This is Peeko’s back to school photo, ‘tho he should be in focus…He loves literature and poetry, esp. the playful childrens’ rhyme kind. But he also doesn’t have a set class time, and he may walk out when he wants to.
Happy to dive into the box and pretend to spook the viewer! I wasn’t up for this series though over the weekend and sent them back…Oh well. 😮 😉
Today was a great, very filled book and idea day for the mind, and I am moving into fully physical yoga (mind just focuses on body in poses, a break from planning or creative imagination, wind down toward the body’s needs for sleep and eating). But before I put away the screen for the evening, I’d like to tell about the book day…
First, it was good my charcoal pencil art supplies to come…did not come today, my heart needed to be nourished as I found myself greatly worried and occupied with my portrait drawings. I drew a dear poet of my heart and literary salon host, May Ziadeh, b. 11 Feb 1886.
I was delighted when I first drew her with pencil to see her looking to me like she could step off the page that night into earth-life with me; there was an aliveness.
But sharing her portrait as art on social media created some questionings about my talent and my respect for her, or viewers as well:
Is it rude that the paper is creased in my pocket sketchbook on her face in the portrait because I’d shaded some spots maybe in a way the thinner page couldn’t hold up? That I sketched her with a regular pencil, and not a museum, more popular media like charcoal or pastel?
I was nervous that day when I enjoyed the portrait completed after a few days; I’d found words placed gently in my heart that were warm with appreciation, honored and a wise kindness, as if from May Ziadeh saying, “Remember that I’m not the portrait…Not a portrait you could close up in a book and place on the shelf,” and with an equally warm humor that made me feel comforted like ‘I’m bigger than that and you are too, not so fragile, able to be kept and cherished.’
But there was doubt when I drew her again with new charcoal and thought, Is it wrong to her and others that I drew the same portrait? Should I try to guess and vary everything I do? Will people notice I’d not had the darkest tone to make it as realistic?

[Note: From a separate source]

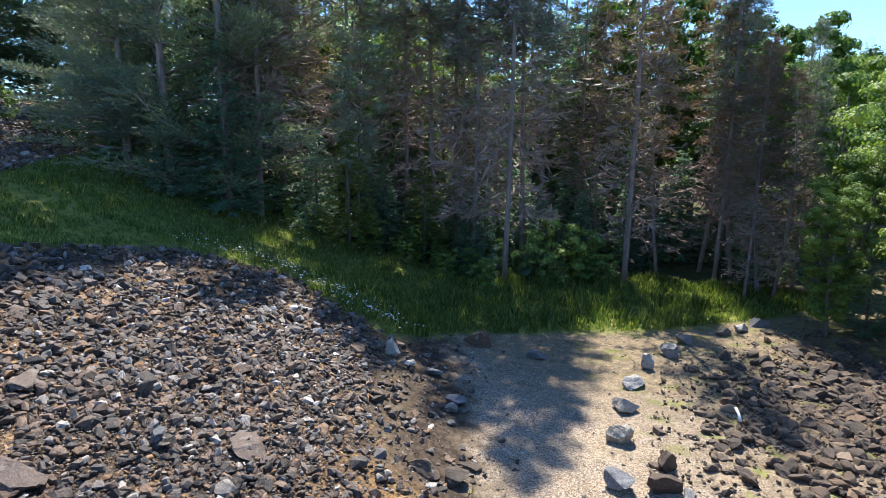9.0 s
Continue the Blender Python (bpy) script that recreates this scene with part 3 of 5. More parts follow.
def chain_link(a, b, h, gap=0.055):
    """Crossed wires between two posts; a and b are the feet."""
    a, b = np.array(a, float), np.array(b, float)
    g = Geo()
    v = b - a
    L = np.linalg.norm(v[:2])
    at = lambda u, w: a + v * (u / L) + np.array((0, 0, w))
    V, T = [], []
    for sgn in (1, -1):
        for u0 in np.arange(-h, L, gap * 1.414):
            lo, hi = max(0.0, u0), min(L, u0 + h)
            if hi - lo < 0.02:
                continue
            p = at(lo if sgn > 0 else L - lo, 0.04 + (lo - u0) * (h - 0.06) / h)
            q = at(hi if sgn > 0 else L - hi, 0.04 + (hi - u0) * (h - 0.06) / h)
            d = (q - p) / np.linalg.norm(q - p)
            side = np.cross(d, (v[1] / L, -v[0] / L, 0)) * 0.0048
            k = len(V)
            V += [p - side, p + side, q + side, q - side]
            T += [(k, k + 1, k + 2), (k, k + 2, k + 3)]
    g.add(V, T)
    return g


def fence_run(fence, a, b, bays, h=1.2, ends=(True, True)):
    a, b = np.array(a), np.array(b)
    up = np.array((0, 0, 1.0))
    feet = [a + (b - a) * i / bays for i in range(bays + 1)]
    for i, p in enumerate(feet):
        last = i in (0, bays)
        if (i == 0 and not ends[0]) or (i == bays and not ends[1]):
            continue
        post = part("post", rod(p - up * 0.02, p + up * (h + (0.06 if last else 0.0)), 0.034 if last else 0.022, 10), M["galv"], fence, smooth=True)
        flange = Geo()
        flange.box((0.14, 0.14, 0.015), pose(*(p + up * 0.008)))
        part("base_plate", flange, M["galv"], post)
    for i, (p, q) in enumerate(zip(feet, feet[1:])):
        part("chain_link_mesh", chain_link(p, q, h), M["wire"], fence)
        for z in (0.06, 0.55 * h, h):
            part("rail", rod(p + up * z, q + up * z, 0.015), M["galv"], fence, smooth=True)


fence = thing("chain_link_fence", pose(0, 0, 0), "galvanized chain-link fence on top of the concrete walls", "fence")
fence_run(fence, F1, FC, 6, 1.22)
fence_run(fence, FC, FE, 1, 1.18, (False, True))
fence_run(fence, F1, F2, 2, 1.22, (False, True))
fence_run(fence, F2, F3, 2, 1.20, (False, True))
fence_run(fence, F3, F4, 4, 1.14, (False, True))


# ---- rocks ----
def rock_template(rng, flat=0.5, n=15):
    """A broken stone: the hull of uneven points on a squarish slab."""
    half = np.array((0.5, 0.5 * rng.uniform(0.55, 0.9), 0.5 * flat))
    skew = rng.normal(0, 0.22, 3)
    pts = []
    for k in range(n):
        z = 1 - 2 * (k + 0.5) / n
        a = 2.39996 * k + rng.normal(0, 0.45)
        v = np.array((math.sqrt(1 - z * z) * math.cos(a), math.sqrt(1 - z * z) * math.sin(a), z))
        v = np.sign(v) * np.abs(v) ** 0.6 * rng.uniform(0.78, 1.08)
        pts.append(v * half + np.array((skew[0] * v[2], skew[1] * v[2], skew[2] * v[0])) * 0.25)
    bm = bmesh.new()
    for v in pts:
        bm.verts.new(v)
    bmesh.ops.convex_hull(bm, input=bm.verts[:])
    bmesh.ops.delete(bm, geom=[v for v in bm.verts if not v.link_faces], context="VERTS")
    bm.verts.index_update()
    bmesh.ops.triangulate(bm, faces=bm.faces[:])
    V = np.array([v.co[:] for v in bm.verts])
    T = np.array([[v.index for v in f.verts] for f in bm.faces])
    bm.free()
    return V, T


def rough_rock(rng, level, flat, cuts=15, rough=0.05):
    """An icosphere cut down by random planes and roughened."""
    bm = bmesh.new()
    bmesh.ops.create_icosphere(bm, subdivisions=level, radius=1.0)
    V = np.array([v.co[:] for v in bm.verts])
    T = np.array([[v.index for v in f.verts] for f in bm.faces])
    bm.free()
    for _ in range(cuts):
        n = rng.normal(size=3)
        n /= np.linalg.norm(n)
        over = np.clip(V @ n - rng.uniform(0.34, 0.78), 0, None)
        V = V - over[:, None] * n
    off = Vector(rng.uniform(-50, 50, 3))
    push = np.array([noise.noise(Vector(v) * 1.7 + off) + 0.5 * noise.noise(Vector(v) * 4.5 + off) + 0.3 * noise.noise(Vector(v) * 9 + off) for v in V])
    V = V * (1 + rough * 2.2 * push[:, None]) * (0.62, 0.62 * rng.uniform(0.62, 0.9), 0.62 * flat)
    return V, T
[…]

This portrait looks like fantasy when I look at it, I love it, is it rude to make my respected poet depicted in a likeness not true to her life?
Well, I was thinking more of possible aversions…And I say to that, I will draw and write whatever I feel like…that is the greatest art, the art you want to do, the subjects you are naturally very interested in, and the appreciators come naturally, you cannot please the whole world in one. So I feel better that I will share what I’d like, and I wanted to draw a charcoal portrait of my husband Dan, but he’s requested no portrait and we respect that on Blush of Dawn. 😉
I read Book 1 of Meet Kirsten, my favorite doll I’d had as a child that had come to mind somehow (but not as dear as the bunnies, but…) I took the bus to the library today and read there part of the afternoon; I loved the book and after I completed it, I requested Book 2 as a hold on the library site, as I ate my lunch at home, this way I could see the different formats of that series. It comes as updated paperback and a more traditional hardcover version that looked most like the doll herself that I had. I was thrilled to find out the author Janet Shaw is a poet too and wrote poetry before she wrote the Kirsten series. This author is celebrating her birthday coming up on September 30th, the same day long-enjoyed poet Rumi celebrates his 815th! It looks like Ms. Janet Shaw had lived in Illinois and Montana, and she may now be at home in North Carolina, from the Poets & Writers site.
I received a copy of eagerly anticipated author Luanne Castle’s poetry book Rooted and Winged early this morning, and I will save my full review for the Book Tour to be posted on my blog to come, but it was the kind of poetry book in which the poems in their sections all wove seamlessly so one could read the book in one day…and also revisit them with plenty to uncover; I’ll share some more to come.
At the library, I picked a book from the children’s book section while hoping to recognize a title from my own childhood to take home…I didn’t, but I found a wonderful book I read back at home after lunch called One Hundred Dresses by Eleanor Estes; it really sparked my heart in a way that let me let go of my thinking mind and move into meditative yoga of the body poses I will begin now…It is really best read ‘til the end, and no spoilers, but it gave a line that helped me not worry who’s unhappy with my pencil and charcoal drawings inc. my own inner critic: we often create because we love, and drawing someone can be a way of showing love to them, an honor, which is always felt in some way, does good.
A great place to end the day creatively, as the charcoal pencils I planned to draw with may arrive tmrw…I also feel more of a draw towards my writing notebooks now, which I’ve not written since I’ve been in a long, but well-loving stretch of sketches, drawings, and paintings…After that, it has been nice to feel myself more drawn toward the fiction notebook to write a story.
I’d also learned that when poets would include their name in a poem to refer to the poem’s author, Poet Rumi picked ‘Silence.’